Philippinen, dahin ist unser Freund Harry Roque von CenterLaw inzwischen zurückgereist, auch er war in Berlin. Doch er musste sich einem ungewöhnlichen Prozess stellen. Roque, der normalerweise Menschen verteidigt oder im Namen der Ermordeten und Gefolterten Anklage erhebt, saß selbst auf der Anklagebank. Seit wenigen Wochen vertritt er die Familie einer ermordeten Transgender-Frau. In den Mord scheint ein US-Marine verwickelt zu sein. Und die genießen auf den Philippinen immer noch Sonderrechte.

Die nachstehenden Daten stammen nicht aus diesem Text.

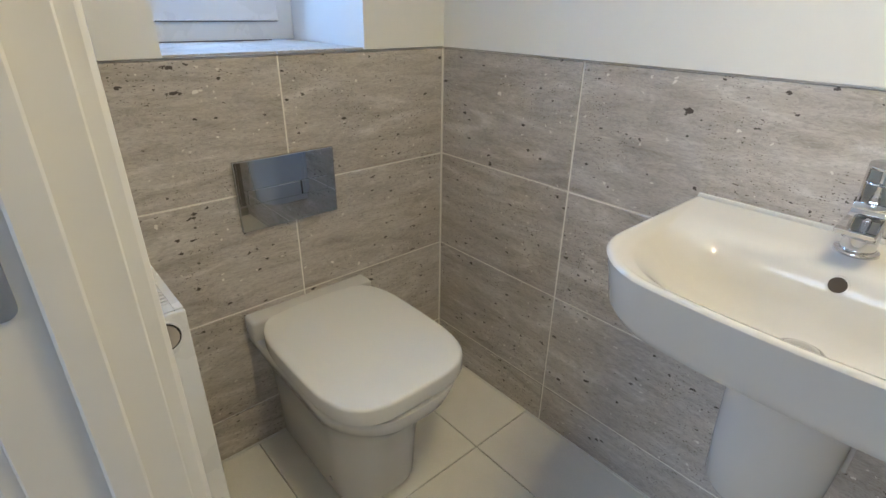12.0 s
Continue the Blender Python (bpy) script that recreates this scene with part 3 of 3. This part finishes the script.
part("post", boxed(XG - 0.008, XG + 0.013, 0.667, 0.685, TZ + 0.021, ZT - 0.046, 0.004), POSTMETAL, encl)
slide = part("sliding_pane", boxed(XG - 0.014, XG - 0.008, YN + 0.045, 0.695, TZ + 0.031, ZT - 0.046), GLASS, encl, "clear sliding glass door")
part("door_stile", boxed(XG - 0.020, XG - 0.003, YN + 0.038, YN + 0.060, TZ + 0.031, ZT - 0.046, 0.003), SATIN, slide)
part("door_guide", boxed(XG + 0.000, XG + 0.026, 0.548, 0.566, TZ + 0.021, TZ + 0.045, 0.003), DULL, encl, "small metal bottom guide")
for p in (fixed, slide):
    p.visible_shadow = False

# shower outlet and hose on the end wall
fit_ = thing("shower_hose", pose(XR - 0.0105, 0.205, 0), "chrome wall outlet with ribbed shower hose", "shower hose")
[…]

Also springt die philippinische Armee – selbst oft verklagt von Roques Organisation – den US-amerikanischen Waffenbrüdern zur Seite, will den Jura-Professor gar aus dem Anwaltsstand ausschließen lassen. Roque war mit der Familie des Mordopfers zur US-Basis gegangen, wo die Familienangehörigen ihren Protest vortrugen. Es wäre mehr als skandalös, wenn die Militärs Erfolg mit ihrem Vorstoß gegen Roque hätten. Schon so haben sie großen Schaden für die Rechtskultur auf den Philippinen angerichtet. Denn eines zeigen Drohungen, Diffamierungen und Verfahren gegen  Menschenrechtsverteidiger: Wenn nicht einmal die geschützt werden und unbehelligt bleiben, die sich beruflich für andere einsetzen, wie ergeht es dann denen, die in einer Provinzpolizeistation oder einem Militärlager einsitzen?